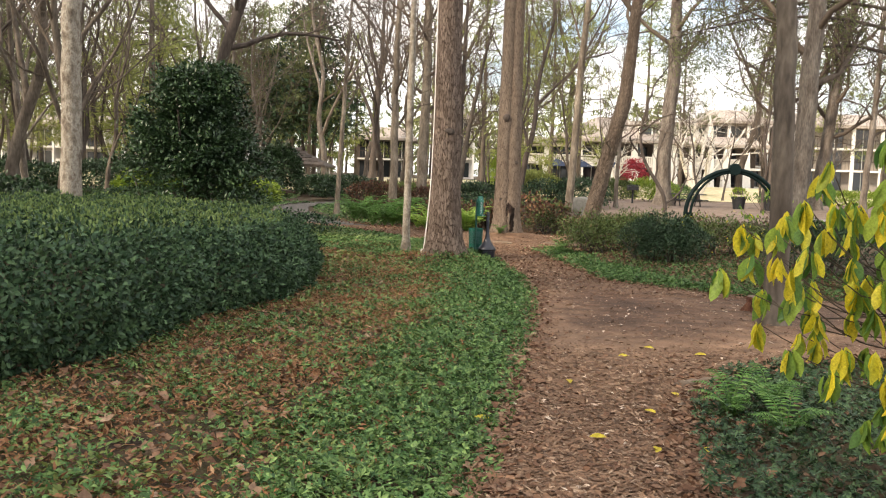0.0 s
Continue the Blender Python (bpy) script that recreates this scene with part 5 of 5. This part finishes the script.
def log(name, label, a, b, r, seed, mat="log"):
    a, b = np.array(a, float), np.array(b, float)
    k = np.linspace(0, 1, 14)[:, None]
    p = a * (1 - k) + b * k
    r_local = np.random.default_rng(seed)
    p[1:-1, :2] += 0.15 * r * r_local.normal(size=(12, 2))
    rad = r * (1 + 0.12 * r_local.normal(size=14))
    rad[0] *= 0.6
    rad[-1] *= 0.55
    q = np.concatenate([p, (H(p[:, 0], p[:, 1]) + r * 0.5)[:, None]], 1)
    v, f = tube_arrays([(q, rad, 12)])
    nv = len(v)
    f = [f[0], np.array([np.arange(12)]), np.array([np.arange(nv - 12, nv)[::-1]])]
    return tagged(link(name, mesh_np(name, v, f, True), mat), label, "log")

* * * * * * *

Set exercise | Reproduce the material above in full, exactly, with no images.

Answer to the task |
0.0 s
Continue the Blender Python (bpy) script that recreates this scene with part 5 of 5. This part finishes the script.
def log(name, label, a, b, r, seed, mat="log"):
    a, b = np.array(a, float), np.array(b, float)
    k = np.linspace(0, 1, 14)[:, None]
    p = a * (1 - k) + b * k
    r_local = np.random.default_rng(seed)
    p[1:-1, :2] += 0.15 * r * r_local.normal(size=(12, 2))
    rad = r * (1 + 0.12 * r_local.normal(size=14))
    rad[0] *= 0.6
    rad[-1] *= 0.55
    q = np.concatenate([p, (H(p[:, 0], p[:, 1]) + r * 0.5)[:, None]], 1)
    v, f = tube_arrays([(q, rad, 12)])
    nv = len(v)
    f = [f[0], np.array([np.arange(12)]), np.array([np.arange(nv - 12, nv)[::-1]])]
    return tagged(link(name, mesh_np(name, v, f, True), mat), label, "log")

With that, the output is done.